- SHORT PROBLEM
Retype the data that follows line by line, exactly, and leave its pictures out.

- DATA
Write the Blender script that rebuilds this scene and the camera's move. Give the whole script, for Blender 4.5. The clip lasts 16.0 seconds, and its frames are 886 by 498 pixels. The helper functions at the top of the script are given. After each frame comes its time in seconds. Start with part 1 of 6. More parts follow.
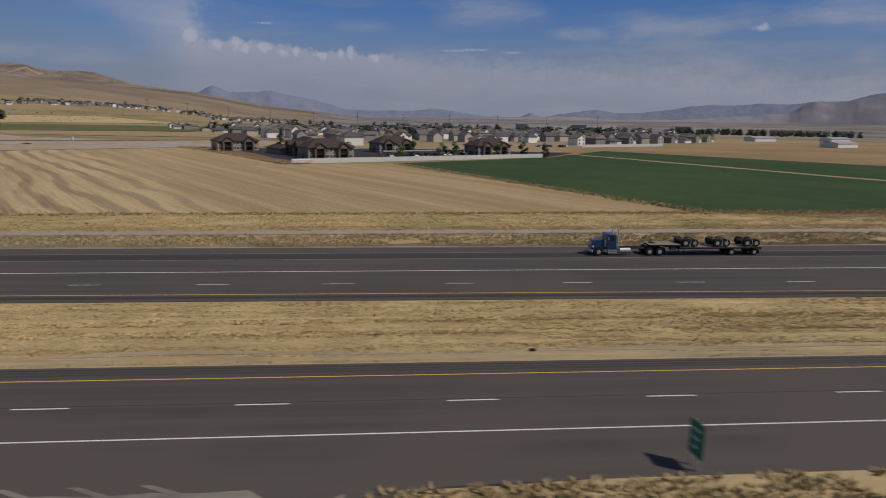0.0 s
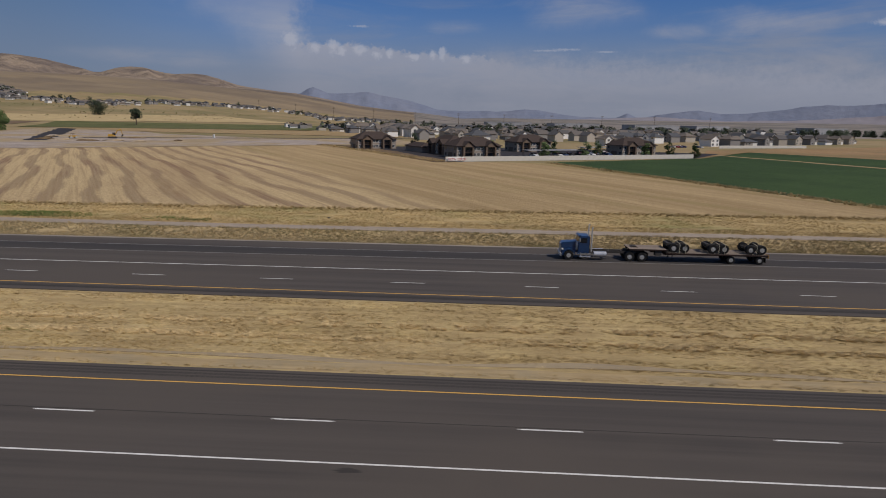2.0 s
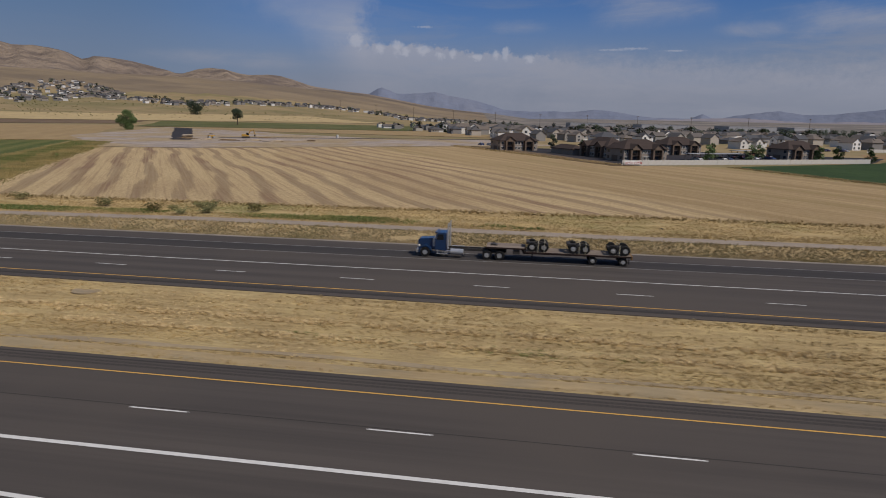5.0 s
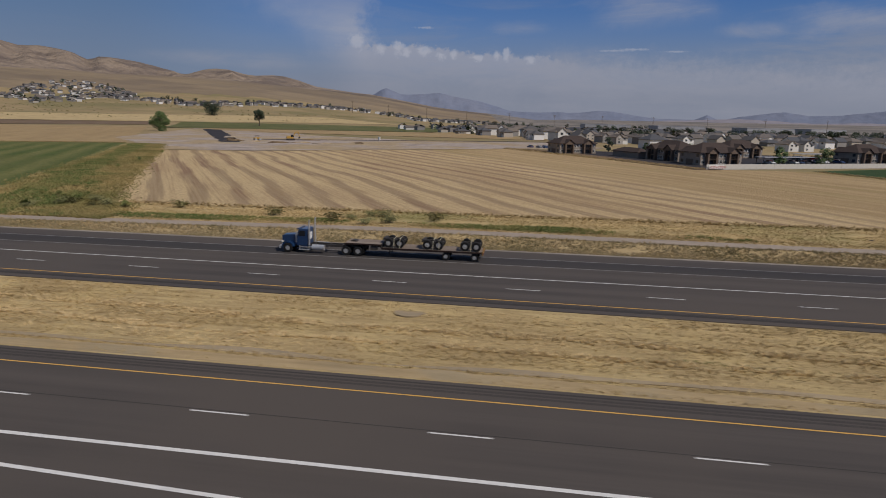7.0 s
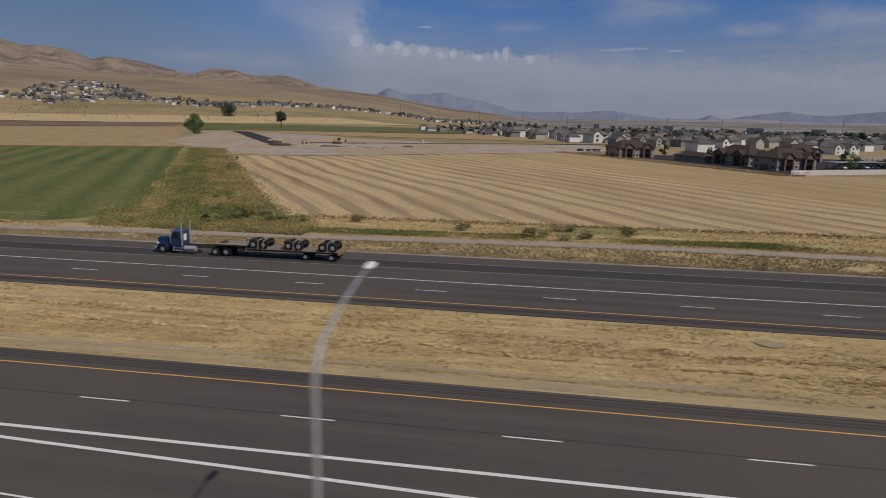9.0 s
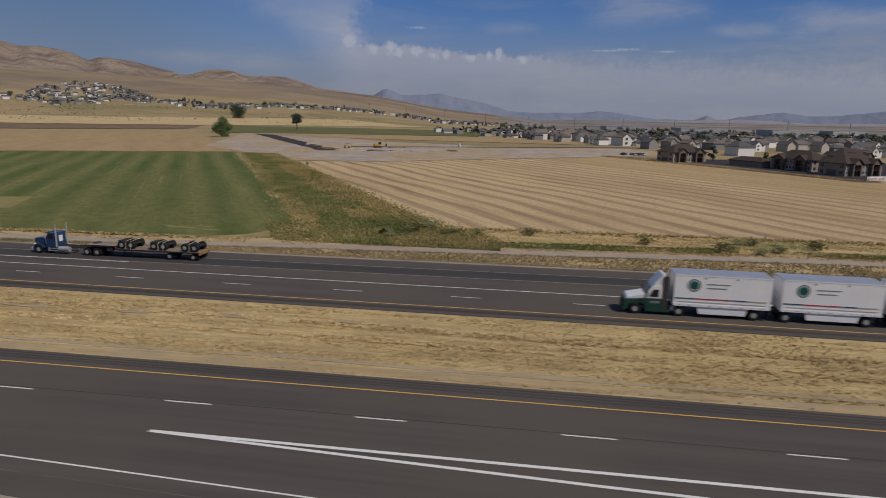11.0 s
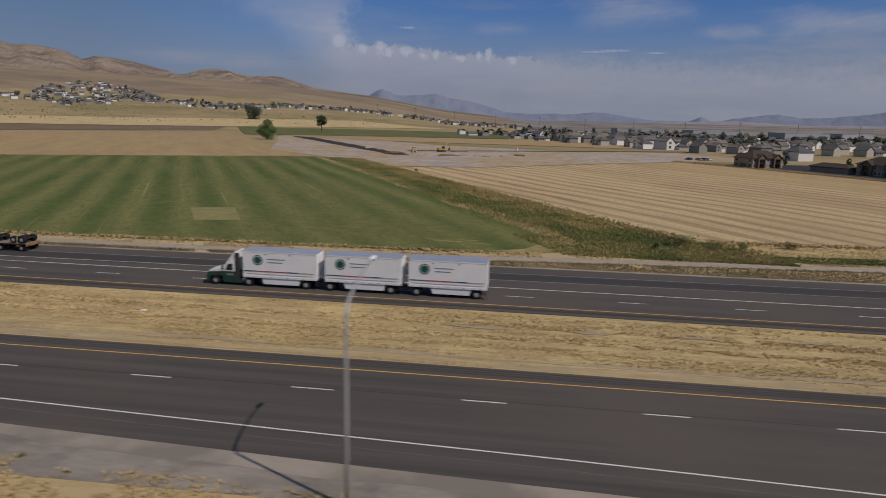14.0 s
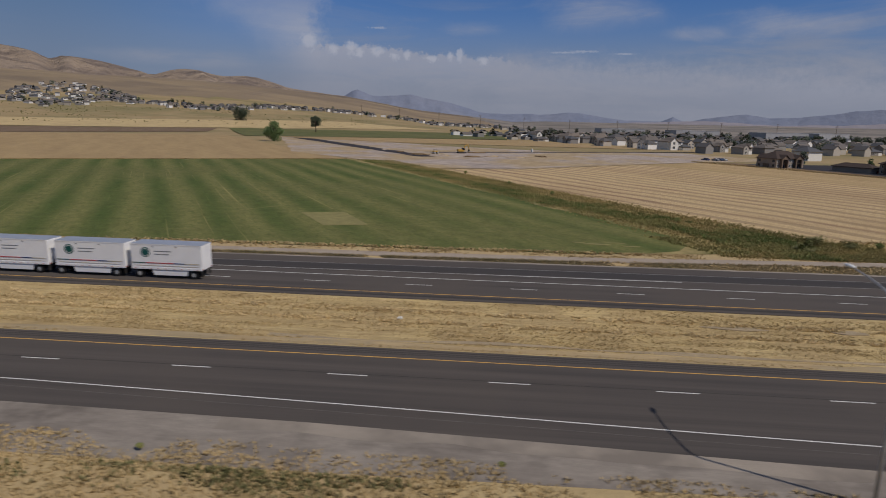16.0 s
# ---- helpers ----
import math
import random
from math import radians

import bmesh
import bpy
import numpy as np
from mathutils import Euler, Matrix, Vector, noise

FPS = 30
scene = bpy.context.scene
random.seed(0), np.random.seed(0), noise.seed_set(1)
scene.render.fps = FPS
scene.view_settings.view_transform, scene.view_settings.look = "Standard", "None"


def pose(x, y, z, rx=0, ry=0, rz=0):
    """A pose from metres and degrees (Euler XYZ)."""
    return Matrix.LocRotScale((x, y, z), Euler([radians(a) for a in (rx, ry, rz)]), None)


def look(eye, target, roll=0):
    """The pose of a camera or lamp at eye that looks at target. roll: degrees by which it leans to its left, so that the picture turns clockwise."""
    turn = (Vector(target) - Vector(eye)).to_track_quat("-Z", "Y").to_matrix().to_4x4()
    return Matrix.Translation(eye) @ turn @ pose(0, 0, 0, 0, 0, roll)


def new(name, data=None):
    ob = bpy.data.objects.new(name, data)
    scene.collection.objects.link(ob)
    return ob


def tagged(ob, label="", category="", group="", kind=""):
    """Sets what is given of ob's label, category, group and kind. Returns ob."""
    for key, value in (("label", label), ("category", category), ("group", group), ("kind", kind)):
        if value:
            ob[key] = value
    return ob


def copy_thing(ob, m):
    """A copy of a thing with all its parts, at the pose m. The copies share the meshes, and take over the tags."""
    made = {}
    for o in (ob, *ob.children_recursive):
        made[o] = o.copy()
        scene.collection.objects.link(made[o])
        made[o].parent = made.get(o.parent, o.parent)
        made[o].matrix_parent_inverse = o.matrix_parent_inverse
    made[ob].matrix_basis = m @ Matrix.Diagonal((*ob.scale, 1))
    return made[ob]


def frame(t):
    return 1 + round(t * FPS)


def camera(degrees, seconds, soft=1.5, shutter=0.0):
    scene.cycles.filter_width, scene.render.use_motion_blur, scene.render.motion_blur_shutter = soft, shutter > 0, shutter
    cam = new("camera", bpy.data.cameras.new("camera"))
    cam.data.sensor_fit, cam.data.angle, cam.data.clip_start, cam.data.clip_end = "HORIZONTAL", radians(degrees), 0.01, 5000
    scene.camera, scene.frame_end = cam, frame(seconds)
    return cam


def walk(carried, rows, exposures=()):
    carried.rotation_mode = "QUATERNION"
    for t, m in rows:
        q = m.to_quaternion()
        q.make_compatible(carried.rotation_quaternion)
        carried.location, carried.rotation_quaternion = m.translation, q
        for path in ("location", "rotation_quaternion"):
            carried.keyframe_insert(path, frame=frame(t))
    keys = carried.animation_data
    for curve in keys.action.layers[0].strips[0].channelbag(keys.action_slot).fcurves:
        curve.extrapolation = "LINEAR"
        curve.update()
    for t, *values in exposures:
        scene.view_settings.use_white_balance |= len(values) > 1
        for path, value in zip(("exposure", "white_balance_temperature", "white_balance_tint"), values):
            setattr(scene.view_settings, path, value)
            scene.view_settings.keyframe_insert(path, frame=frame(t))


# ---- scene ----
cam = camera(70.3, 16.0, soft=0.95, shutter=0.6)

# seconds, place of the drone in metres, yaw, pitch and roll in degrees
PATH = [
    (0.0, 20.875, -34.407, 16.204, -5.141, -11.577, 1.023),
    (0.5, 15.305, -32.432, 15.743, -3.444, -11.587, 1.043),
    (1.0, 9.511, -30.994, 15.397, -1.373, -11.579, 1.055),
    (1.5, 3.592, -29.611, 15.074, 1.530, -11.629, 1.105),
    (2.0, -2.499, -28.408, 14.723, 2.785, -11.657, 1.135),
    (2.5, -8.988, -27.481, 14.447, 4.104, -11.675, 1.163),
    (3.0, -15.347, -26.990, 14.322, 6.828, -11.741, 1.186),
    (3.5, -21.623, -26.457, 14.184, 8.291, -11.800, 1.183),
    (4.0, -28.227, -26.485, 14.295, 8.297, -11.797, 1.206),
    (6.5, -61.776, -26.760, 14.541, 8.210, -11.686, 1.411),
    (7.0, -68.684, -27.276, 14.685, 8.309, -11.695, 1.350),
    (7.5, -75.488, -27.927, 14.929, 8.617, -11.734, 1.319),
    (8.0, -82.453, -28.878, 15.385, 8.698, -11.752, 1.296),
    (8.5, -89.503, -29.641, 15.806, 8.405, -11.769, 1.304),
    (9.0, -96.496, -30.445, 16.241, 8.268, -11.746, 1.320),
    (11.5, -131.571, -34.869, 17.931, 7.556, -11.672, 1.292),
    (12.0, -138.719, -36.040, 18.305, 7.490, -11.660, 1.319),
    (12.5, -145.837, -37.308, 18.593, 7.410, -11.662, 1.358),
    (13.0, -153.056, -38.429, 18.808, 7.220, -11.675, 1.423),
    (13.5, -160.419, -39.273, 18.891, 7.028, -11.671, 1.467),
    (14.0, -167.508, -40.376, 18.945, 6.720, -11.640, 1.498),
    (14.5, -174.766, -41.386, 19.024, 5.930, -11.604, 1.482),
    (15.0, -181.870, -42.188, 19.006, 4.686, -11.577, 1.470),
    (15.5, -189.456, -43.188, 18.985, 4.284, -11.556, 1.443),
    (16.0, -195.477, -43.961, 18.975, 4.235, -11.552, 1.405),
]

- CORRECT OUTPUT
Write the Blender script that rebuilds this scene and the camera's move. Give the whole script, for Blender 4.5. The clip lasts 16.0 seconds, and its frames are 886 by 498 pixels. The helper functions at the top of the script are given. After each frame comes its time in seconds. Start with part 1 of 6. More parts follow.
0.0 s
2.0 s
5.0 s
7.0 s
9.0 s
11.0 s
14.0 s
16.0 s
# ---- helpers ----
import math
import random
from math import radians

import bmesh
import bpy
import numpy as np
from mathutils import Euler, Matrix, Vector, noise

FPS = 30
scene = bpy.context.scene
random.seed(0), np.random.seed(0), noise.seed_set(1)
scene.render.fps = FPS
scene.view_settings.view_transform, scene.view_settings.look = "Standard", "None"


def pose(x, y, z, rx=0, ry=0, rz=0):
    """A pose from metres and degrees (Euler XYZ)."""
    return Matrix.LocRotScale((x, y, z), Euler([radians(a) for a in (rx, ry, rz)]), None)


def look(eye, target, roll=0):
    """The pose of a camera or lamp at eye that looks at target. roll: degrees by which it leans to its left, so that the picture turns clockwise."""
    turn = (Vector(target) - Vector(eye)).to_track_quat("-Z", "Y").to_matrix().to_4x4()
    return Matrix.Translation(eye) @ turn @ pose(0, 0, 0, 0, 0, roll)


def new(name, data=None):
    ob = bpy.data.objects.new(name, data)
    scene.collection.objects.link(ob)
    return ob


def tagged(ob, label="", category="", group="", kind=""):
    """Sets what is given of ob's label, category, group and kind. Returns ob."""
    for key, value in (("label", label), ("category", category), ("group", group), ("kind", kind)):
        if value:
            ob[key] = value
    return ob


def copy_thing(ob, m):
    """A copy of a thing with all its parts, at the pose m. The copies share the meshes, and take over the tags."""
    made = {}
    for o in (ob, *ob.children_recursive):
        made[o] = o.copy()
        scene.collection.objects.link(made[o])
        made[o].parent = made.get(o.parent, o.parent)
        made[o].matrix_parent_inverse = o.matrix_parent_inverse
    made[ob].matrix_basis = m @ Matrix.Diagonal((*ob.scale, 1))
    return made[ob]


def frame(t):
    return 1 + round(t * FPS)


def camera(degrees, seconds, soft=1.5, shutter=0.0):
    scene.cycles.filter_width, scene.render.use_motion_blur, scene.render.motion_blur_shutter = soft, shutter > 0, shutter
    cam = new("camera", bpy.data.cameras.new("camera"))
    cam.data.sensor_fit, cam.data.angle, cam.data.clip_start, cam.data.clip_end = "HORIZONTAL", radians(degrees), 0.01, 5000
    scene.camera, scene.frame_end = cam, frame(seconds)
    return cam


def walk(carried, rows, exposures=()):
    carried.rotation_mode = "QUATERNION"
    for t, m in rows:
        q = m.to_quaternion()
        q.make_compatible(carried.rotation_quaternion)
        carried.location, carried.rotation_quaternion = m.translation, q
        for path in ("location", "rotation_quaternion"):
            carried.keyframe_insert(path, frame=frame(t))
    keys = carried.animation_data
    for curve in keys.action.layers[0].strips[0].channelbag(keys.action_slot).fcurves:
        curve.extrapolation = "LINEAR"
        curve.update()
    for t, *values in exposures:
        scene.view_settings.use_white_balance |= len(values) > 1
        for path, value in zip(("exposure", "white_balance_temperature", "white_balance_tint"), values):
            setattr(scene.view_settings, path, value)
            scene.view_settings.keyframe_insert(path, frame=frame(t))


# ---- scene ----
cam = camera(70.3, 16.0, soft=0.95, shutter=0.6)

# seconds, place of the drone in metres, yaw, pitch and roll in degrees
PATH = [
    (0.0, 20.875, -34.407, 16.204, -5.141, -11.577, 1.023),
    (0.5, 15.305, -32.432, 15.743, -3.444, -11.587, 1.043),
    (1.0, 9.511, -30.994, 15.397, -1.373, -11.579, 1.055),
    (1.5, 3.592, -29.611, 15.074, 1.530, -11.629, 1.105),
    (2.0, -2.499, -28.408, 14.723, 2.785, -11.657, 1.135),
    (2.5, -8.988, -27.481, 14.447, 4.104, -11.675, 1.163),
    (3.0, -15.347, -26.990, 14.322, 6.828, -11.741, 1.186),
    (3.5, -21.623, -26.457, 14.184, 8.291, -11.800, 1.183),
    (4.0, -28.227, -26.485, 14.295, 8.297, -11.797, 1.206),
    (6.5, -61.776, -26.760, 14.541, 8.210, -11.686, 1.411),
    (7.0, -68.684, -27.276, 14.685, 8.309, -11.695, 1.350),
    (7.5, -75.488, -27.927, 14.929, 8.617, -11.734, 1.319),
    (8.0, -82.453, -28.878, 15.385, 8.698, -11.752, 1.296),
    (8.5, -89.503, -29.641, 15.806, 8.405, -11.769, 1.304),
    (9.0, -96.496, -30.445, 16.241, 8.268, -11.746, 1.320),
    (11.5, -131.571, -34.869, 17.931, 7.556, -11.672, 1.292),
    (12.0, -138.719, -36.040, 18.305, 7.490, -11.660, 1.319),
    (12.5, -145.837, -37.308, 18.593, 7.410, -11.662, 1.358),
    (13.0, -153.056, -38.429, 18.808, 7.220, -11.675, 1.423),
    (13.5, -160.419, -39.273, 18.891, 7.028, -11.671, 1.467),
    (14.0, -167.508, -40.376, 18.945, 6.720, -11.640, 1.498),
    (14.5, -174.766, -41.386, 19.024, 5.930, -11.604, 1.482),
    (15.0, -181.870, -42.188, 19.006, 4.686, -11.577, 1.470),
    (15.5, -189.456, -43.188, 18.985, 4.284, -11.556, 1.443),
    (16.0, -195.477, -43.961, 18.975, 4.235, -11.552, 1.405),
]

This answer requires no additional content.